What you have to do — Retype each line exactly. Skip images.
· · · ·
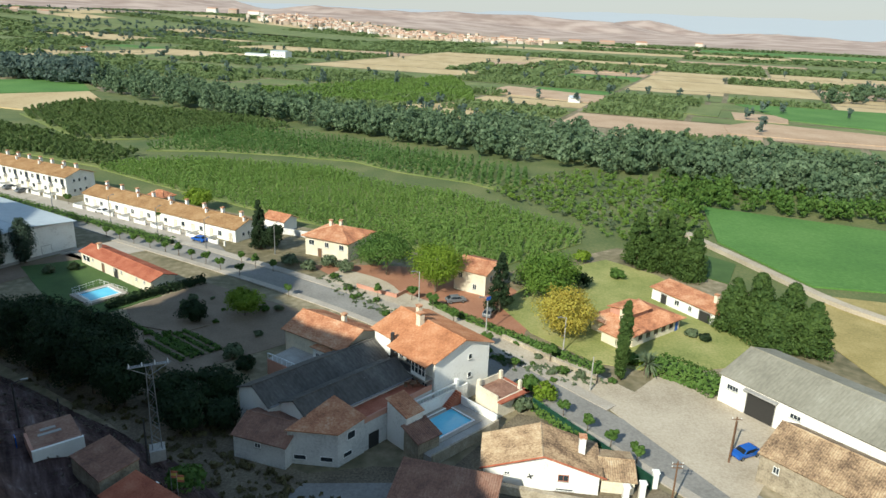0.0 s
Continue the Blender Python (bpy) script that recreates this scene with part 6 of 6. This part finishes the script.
def hedge(line, width, height, mat, label, seed, size=0.22, density=26):
    rng = np.random.default_rng(seed)
    p = spline(line, 200)
    seg = np.linalg.norm(np.diff(p, axis=0), axis=1).sum()
    n = int(seg * density)
    i = rng.integers(0, 199, n)
    c = p[i] + (p[i + 1] - p[i]) * rng.uniform(0, 1, (n, 1))
    d = p[i + 1] - p[i]
    d /= np.linalg.norm(d, axis=1)[:, None] + 1e-9
    s = np.stack([d[:, 1], -d[:, 0]], 1)
    a = rng.uniform(0, np.pi, n)
    off = np.cos(a) * width / 2 * rng.uniform(0.8, 1.05, n)
    z = np.clip(np.sin(a) * 1.5, 0.05, 1.0) * height * rng.uniform(0.75, 1.05, n) * np.where(rng.random(n) < 0.4, rng.uniform(0.1, 1, n), 1)
    pts = np.column_stack([c + s * off[:, None], z])
    nrm = np.column_stack([s * np.cos(a)[:, None], np.sin(a)])
    v, f = leaves(pts, nrm, size, rng)
    o = np.array([*line[0], 0.0])
    ob = thing("hedge", pose(*o), label, "hedge")
    solid("foliage", quick_mesh("foliage", v - o, f), mat, parent=ob)
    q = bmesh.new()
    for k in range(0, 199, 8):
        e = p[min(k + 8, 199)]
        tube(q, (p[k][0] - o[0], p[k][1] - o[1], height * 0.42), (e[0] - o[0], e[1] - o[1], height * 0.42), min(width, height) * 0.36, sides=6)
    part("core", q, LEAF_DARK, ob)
    return ob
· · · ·
Solution to this problem —
0.0 s
Continue the Blender Python (bpy) script that recreates this scene with part 6 of 6. This part finishes the script.
def hedge(line, width, height, mat, label, seed, size=0.22, density=26):
    rng = np.random.default_rng(seed)
    p = spline(line, 200)
    seg = np.linalg.norm(np.diff(p, axis=0), axis=1).sum()
    n = int(seg * density)
    i = rng.integers(0, 199, n)
    c = p[i] + (p[i + 1] - p[i]) * rng.uniform(0, 1, (n, 1))
    d = p[i + 1] - p[i]
    d /= np.linalg.norm(d, axis=1)[:, None] + 1e-9
    s = np.stack([d[:, 1], -d[:, 0]], 1)
    a = rng.uniform(0, np.pi, n)
    off = np.cos(a) * width / 2 * rng.uniform(0.8, 1.05, n)
    z = np.clip(np.sin(a) * 1.5, 0.05, 1.0) * height * rng.uniform(0.75, 1.05, n) * np.where(rng.random(n) < 0.4, rng.uniform(0.1, 1, n), 1)
    pts = np.column_stack([c + s * off[:, None], z])
    nrm = np.column_stack([s * np.cos(a)[:, None], np.sin(a)])
    v, f = leaves(pts, nrm, size, rng)
    o = np.array([*line[0], 0.0])
    ob = thing("hedge", pose(*o), label, "hedge")
    solid("foliage", quick_mesh("foliage", v - o, f), mat, parent=ob)
    q = bmesh.new()
    for k in range(0, 199, 8):
        e = p[min(k + 8, 199)]
        tube(q, (p[k][0] - o[0], p[k][1] - o[1], height * 0.42), (e[0] - o[0], e[1] - o[1], height * 0.42), min(width, height) * 0.36, sides=6)
    part("core", q, LEAF_DARK, ob)
    return ob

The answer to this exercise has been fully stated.